Why you should stock and promote kettlebells
The consumer media is beginning to pick up on the training trend, partly because the bells coming out now are more suitable to home use (see above) and clubs have started to offer classes. Any club class or equipment will eventually "trickle down" to home users.
Being on the front end of the wave will help set a retailer apart from its competitors. To do that, however, two things are important:
- picking the best product for your customer, and
- marketing yourself.
Just lining the bells up on a shelf may not get you much more than something else to dust. That's where marketing comes in:
- Go to the group exercise instructors and managers at your area health clubs, studios and gyms to promote that you now carry the newest trend and consider offering a small instructor discount.
- Contact your area media with a simple press release, discussing the training trend, what it can do for users and how to pick equipment. Only mention your store as a place for more information.
- Set up demo classes at a club, in your store, or at a community center or park, to introduce residents to the technique. And be sure the area media knows about that too.
Now you're ready to sell.
Define a customer's goals and interests – Ask about the person, his or her goals and experience with exercise in general and weights specifically. Assess if they are ready to try something new AND they want to be challenged. The folks who want to casually pedal a bike while reading the paper aren't likely candidates.
Set aside any stereotypes – Users are both male and female, fit and obese, tiny and beefy, so ignore any stereotypes you may have about the "type" of person who may consider this type of workout or equipment.
Explain a kettlebell workout – If you can show a continuous loop with a demo or you can pop in a DVD, that may be the best explanation of how to use the equipment. They are NOT just options for dumbbells, but are used quite differently. Because of that, the workout challenges not only strength, but also cardio, core strength and balance.
Offer it as a complete home gym – If someone doesn't have space at home or hesitates to spend the money on a large gym, show the bells and any DVDs as a possible complete home workout that doesn't take much more space than a pair of shoes.
Offer it as an adjunct workout – Although it can stand-alone, don't be afraid to offer it as an add-on to other equipment to add variety to someone's workout menu. If you have regular customers, showing it to people seeking to add to their workout room or menu can be a great selling tool.
Explain how it can "functionally" train a person – Using the weights trains a person to accelerate and decelerate body parts, which are all natural movements in day-to-day life. Plus, a user's abs and back (core) muscles kick in to keep them upright and aligned, another key training factor that relates to everyday life, as well as for athletic endeavors.

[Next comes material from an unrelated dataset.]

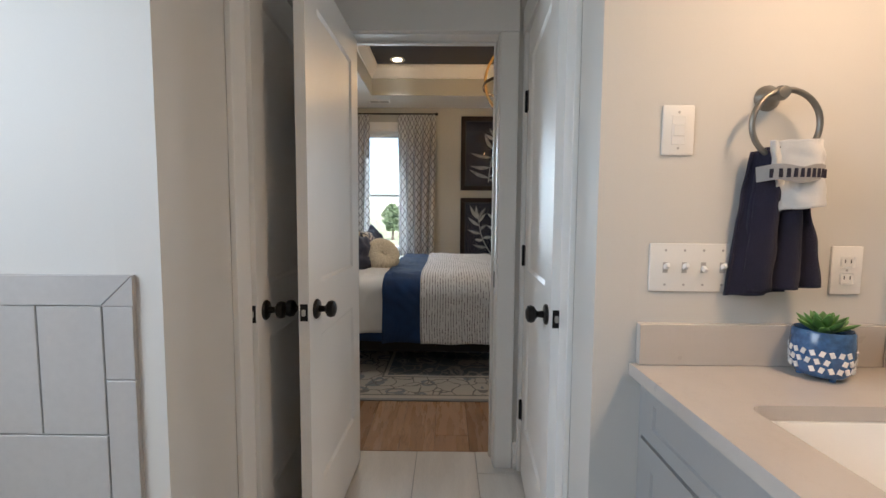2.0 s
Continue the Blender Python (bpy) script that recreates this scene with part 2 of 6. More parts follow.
def thing(name, at, label, category, group="", kind=""):
    """An empty at a thing's base, under which its parts hang."""
    ob = new(name)
    ob.empty_display_size = 0.1
    ob.location = at
    BASE[ob] = Vector(at)
    return tagged(ob, label, category, group, kind)


def finish(name, bm, material, smooth=None):
    bmesh.ops.recalc_face_normals(bm, faces=bm.faces)
    me = bpy.data.meshes.new(name)
    bm.to_mesh(me)
    bm.free()
    for k in (material if isinstance(material, (list, tuple)) else [material]):
        me.materials.append(M[k] if isinstance(k, str) else k)
    if smooth:
        me.shade_smooth()
        me.set_sharp_from_angle(angle=radians(smooth))
    return me


def part(name, bm, material, parent, label="", smooth=40):
    """One mesh, modelled in world coordinates, under a thing or a part."""
    bm.transform(Matrix.Translation(-BASE[parent]))
    ob = new(name, finish(name, bm, material, smooth))
    ob.parent = parent
    BASE[ob] = BASE[parent]
    if label:
        ob["label"] = label
    return ob


def solid(name, bm, material, label, category="", kind="structure", smooth=40, group=""):
    """A thing or a piece of the setting that is one mesh; its origin is its base."""
    lo = [min(v.co[i] for v in bm.verts) for i in range(3)]
    hi = [max(v.co[i] for v in bm.verts) for i in range(3)]
    at = Vector(((lo[0] + hi[0]) / 2, (lo[1] + hi[1]) / 2, lo[2]))
    bm.transform(Matrix.Translation(-at))
    ob = new(name, finish(name, bm, material, smooth))
    ob.location = at
    BASE[ob] = at
    return tagged(ob, label, category, group, kind)


def box(bm, x0, x1, y0, y1, z0, z1, bevel=0.0, m=None, seg=1):
    v = [bm.verts.new((x, y, z)) for x in (x0, x1) for y in (y0, y1) for z in (z0, z1)]
    faces = [bm.faces.new([v[i] for i in q]) for q in ((0, 1, 3, 2), (4, 6, 7, 5), (0, 4, 5, 1), (2, 3, 7, 6), (0, 2, 6, 4), (1, 5, 7, 3))]
    if bevel:
        edges = list({e for f in faces for e in f.edges})
        out = bmesh.ops.bevel(bm, geom=edges, offset=bevel, segments=seg, affect="EDGES", profile=0.5)
        v = list({w for f in out["faces"] for w in f.verts} | {w for w in v if w.is_valid})
    if m is not None:
        for w in v:
            w.co = m @ w.co
    return bm


def boxes(*rows, bevel=0.0):
    bm = bmesh.new()
    for r in rows:
        box(bm, *r, bevel=bevel)
    return bm


def lathe(bm, at, profile, n=24, m=None):
    """A turned shape: rows of radius and height above at."""
    rings = []
    for r, h in profile:
        if r < 1e-5:
            rings.append([bm.verts.new((0, 0, h))])
        else:
            rings.append([bm.verts.new((r * math.cos(2 * math.pi * i / n), r * math.sin(2 * math.pi * i / n), h)) for i in range(n)])
    mm = Matrix.Translation(at) @ (m or Matrix())
    for a, b in zip(rings, rings[1:]):
        for i in range(n):
            j = (i + 1) % n
            if len(a) == 1 and len(b) == 1:
                continue
            if len(a) == 1:
                bm.faces.new((a[0], b[j], b[i]))
            elif len(b) == 1:
                bm.faces.new((a[i], a[j], b[0]))
            else:
                bm.faces.new((a[i], a[j], b[j], b[i]))
    for ring, sign in ((rings[0], 1), (rings[-1], -1)):
        if len(ring) > 1 and profile[0] != profile[-1]:
            bm.faces.new(ring[::-1] if sign > 0 else ring)
    for ring in rings:
        for w in ring:
            w.co = mm @ w.co
    return bm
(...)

Emphasize education – Like so much of what is sold by specialty fitness shops, the instruction that goes with a product may make or break how satisfied and successful your customer is. That particularly applies to accessories and equipment that are so completely open-ended in their use, like kettlebells, leaving lots of room for questions and errors. Make sure customers have what they need to get it right and thank you for it.
Adding on to the sale
Like with any sale, there is equipment and gear that can go along with it, either at the time of original purchase or later, when you check in with the customer. For example:
- Gloves for hand protection and increased grip
- Floor mats for floor protection
- Stretch cords for additional flexibility training
- Balance or wobble boards for an extra core challenge
- Foam rolls or stability balls for recovery and stretching
Kettlebells could be the next workout ship pulling into the harbor. Don't miss the boat.